As to income tax liability in the year of termination of the lease, on account of bonus paid at the execution of the lease, if no mineral has then been extracted, we express no opinion.
^1 70 F.(2d) 785.
^3 44 Stat. 9, 14, 26, 27, U.S.C. App. Tit. 26, §§ 935(c)(2), 955(a)(9), 26 USCA §§ 935(c)(2), 955(a)(9).
^4 Burnet v. Harmel, 287 U.S. 103, 53 S.Ct. 74, 77 L.Ed. 199; Murphy Oil Co. v. Burnet, 287 U.S. 299, 53 S.Ct. 161, 77 L.Ed. 318; Bankers' Coal Co. v. Burnet, 287 U.S. 308, 53 S.Ct. 150, 77 L.Ed. 325.
^5 See United States v. Dakota-Montana Oil Co., 288 U.S. 459, 53 S.Ct. 435, 77 L.Ed. 893; Helvering v.

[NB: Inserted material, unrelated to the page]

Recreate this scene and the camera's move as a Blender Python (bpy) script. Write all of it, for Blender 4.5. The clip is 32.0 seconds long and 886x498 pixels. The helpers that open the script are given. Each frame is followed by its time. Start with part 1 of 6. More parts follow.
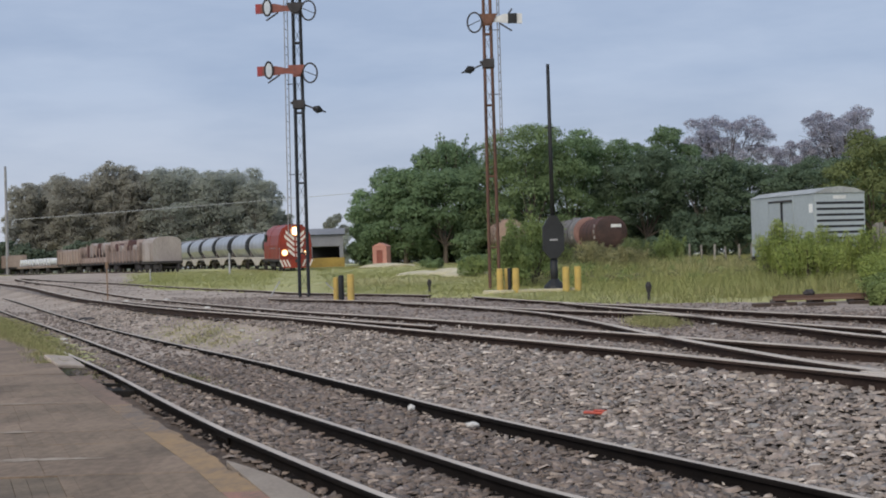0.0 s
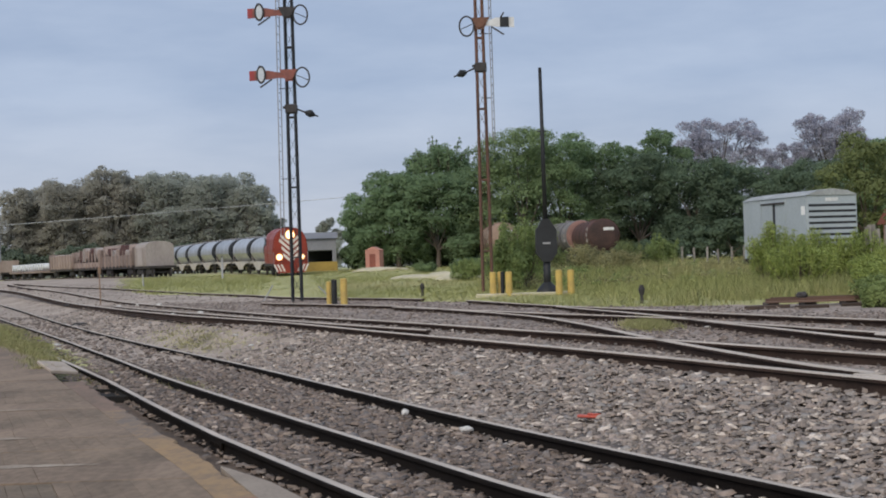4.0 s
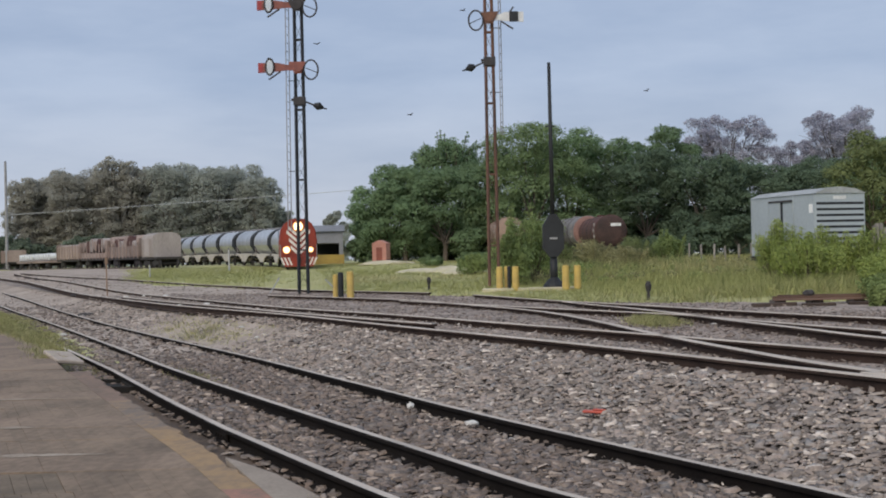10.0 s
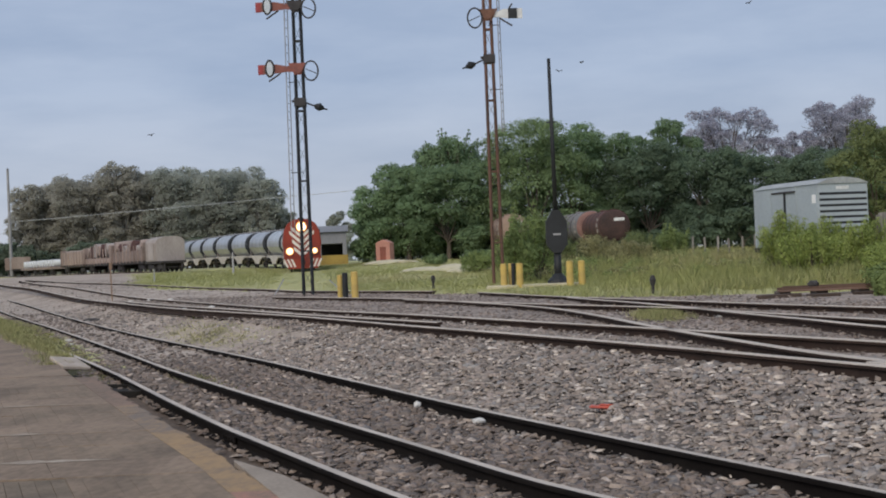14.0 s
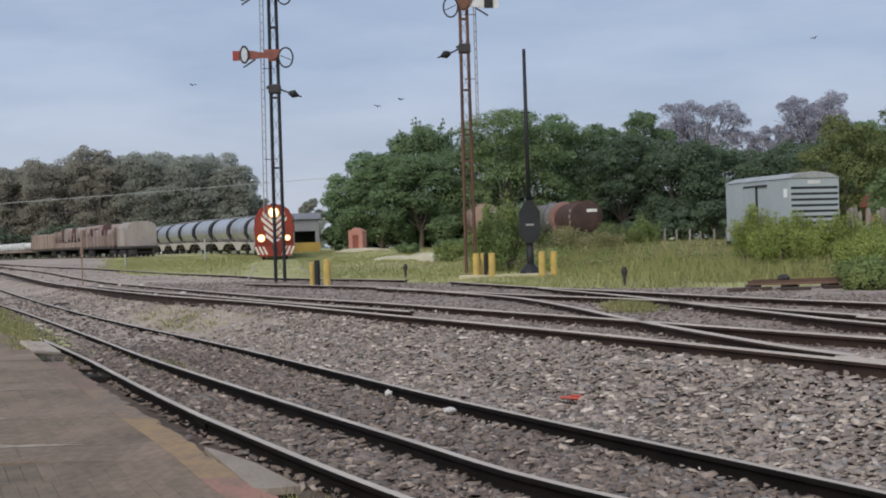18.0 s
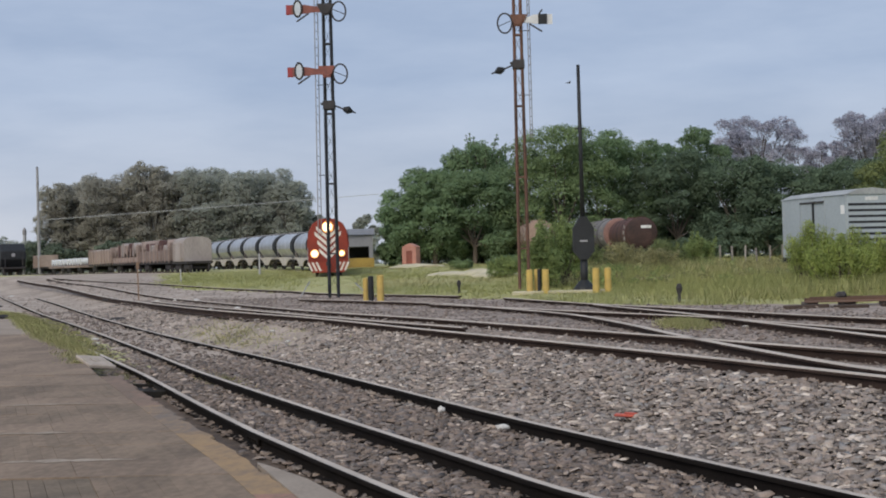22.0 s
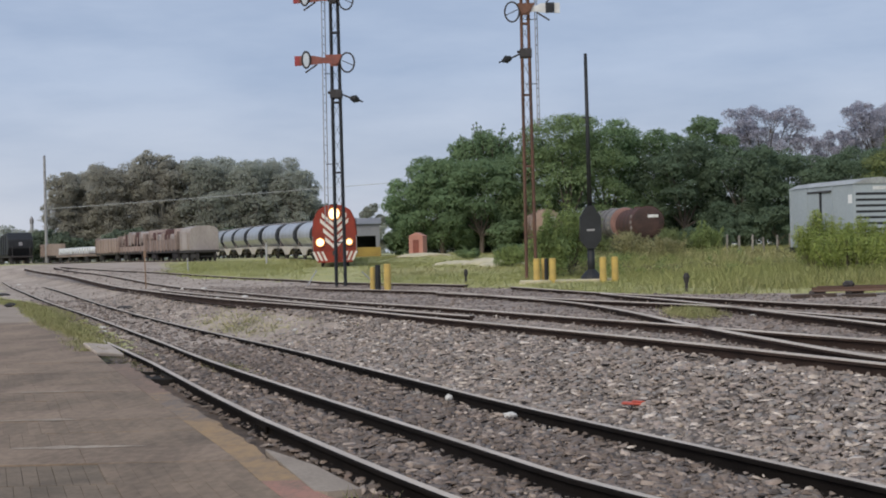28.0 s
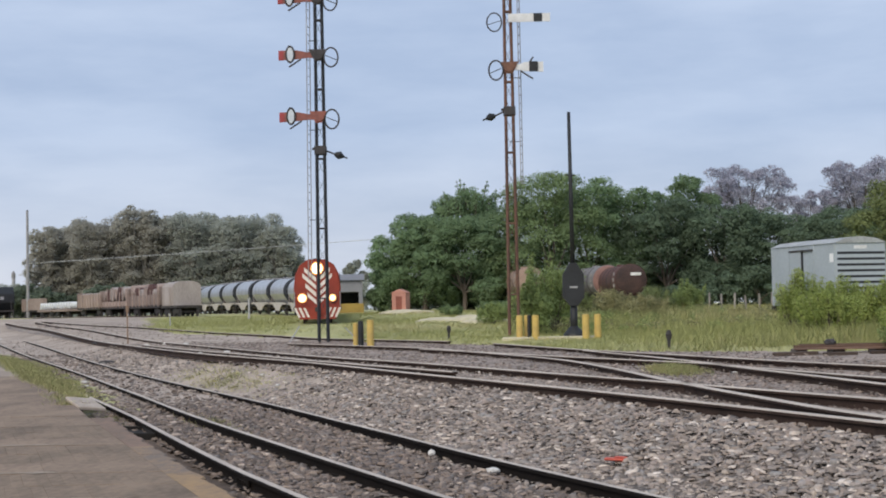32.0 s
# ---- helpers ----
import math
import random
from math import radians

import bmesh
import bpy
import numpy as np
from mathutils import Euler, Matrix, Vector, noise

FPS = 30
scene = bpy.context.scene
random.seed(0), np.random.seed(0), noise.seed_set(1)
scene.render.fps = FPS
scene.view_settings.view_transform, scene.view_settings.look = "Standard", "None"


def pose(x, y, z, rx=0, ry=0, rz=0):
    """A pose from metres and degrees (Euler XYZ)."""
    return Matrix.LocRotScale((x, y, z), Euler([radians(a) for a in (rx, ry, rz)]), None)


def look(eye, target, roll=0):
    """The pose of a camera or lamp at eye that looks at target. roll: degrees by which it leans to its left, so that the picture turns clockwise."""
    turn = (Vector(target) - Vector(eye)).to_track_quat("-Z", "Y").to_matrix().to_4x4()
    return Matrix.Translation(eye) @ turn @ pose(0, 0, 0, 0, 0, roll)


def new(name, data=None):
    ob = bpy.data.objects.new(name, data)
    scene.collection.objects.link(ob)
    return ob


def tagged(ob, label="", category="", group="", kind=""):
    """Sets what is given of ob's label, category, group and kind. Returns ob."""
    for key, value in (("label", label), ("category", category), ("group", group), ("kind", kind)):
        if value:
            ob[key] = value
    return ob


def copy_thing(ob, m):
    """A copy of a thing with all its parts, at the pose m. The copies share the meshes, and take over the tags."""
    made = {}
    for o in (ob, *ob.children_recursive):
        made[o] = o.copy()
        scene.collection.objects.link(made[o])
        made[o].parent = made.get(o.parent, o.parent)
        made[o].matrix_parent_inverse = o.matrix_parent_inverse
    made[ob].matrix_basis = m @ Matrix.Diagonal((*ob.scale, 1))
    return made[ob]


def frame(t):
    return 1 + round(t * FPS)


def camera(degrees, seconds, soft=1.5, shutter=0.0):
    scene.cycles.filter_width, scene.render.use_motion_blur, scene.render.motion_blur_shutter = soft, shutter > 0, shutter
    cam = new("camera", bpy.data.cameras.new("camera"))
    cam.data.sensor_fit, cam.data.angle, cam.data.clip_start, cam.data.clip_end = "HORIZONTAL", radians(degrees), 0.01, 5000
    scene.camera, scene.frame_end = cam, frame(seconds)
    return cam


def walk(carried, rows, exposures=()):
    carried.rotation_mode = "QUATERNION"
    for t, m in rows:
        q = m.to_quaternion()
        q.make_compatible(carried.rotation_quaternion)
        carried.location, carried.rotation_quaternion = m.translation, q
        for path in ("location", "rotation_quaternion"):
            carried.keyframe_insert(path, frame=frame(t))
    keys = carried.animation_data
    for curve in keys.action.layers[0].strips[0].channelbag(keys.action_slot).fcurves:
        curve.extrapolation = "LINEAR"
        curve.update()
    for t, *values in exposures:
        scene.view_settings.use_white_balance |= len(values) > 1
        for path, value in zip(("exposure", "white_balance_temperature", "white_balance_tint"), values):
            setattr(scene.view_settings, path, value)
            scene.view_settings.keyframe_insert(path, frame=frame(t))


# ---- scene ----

Twin Bell Oil Syndicate, 293 U.S. 312, 55 S.Ct. 174, 79 L.Ed. 383, decided this day; Revenue Act 1932, § 23(l) 47 Stat. 169, 181 (26 USCA § 3023(l); Revenue Act 1934, § 23(m), Session Laws, part 1, pp. 680, 689 (26 USCA § 5023(m).
^8 G.C.M. 11384, XII-1 Cumulative Bulletin 64.
^9 Glide v. Commissioner, 27 B.T.A. 1264. See, also, Umsted v. Commissioner, 28 B.T.A. 176, affirmed (C.C.A.) 72 F.(2d) 328.
^10 Sneed v. Commissioner, 30 B.T.A. 1121.
^12 See the regulations cited in Murphy Oil Co. v. Burnet, supra, at page 303 of 287 U.S., 53 S.Ct. 161, 162.
^13 United States v. Dakota-Montana Oil Co., supra, at page 467 of 288 U.S., 53 S.Ct. 435, 438.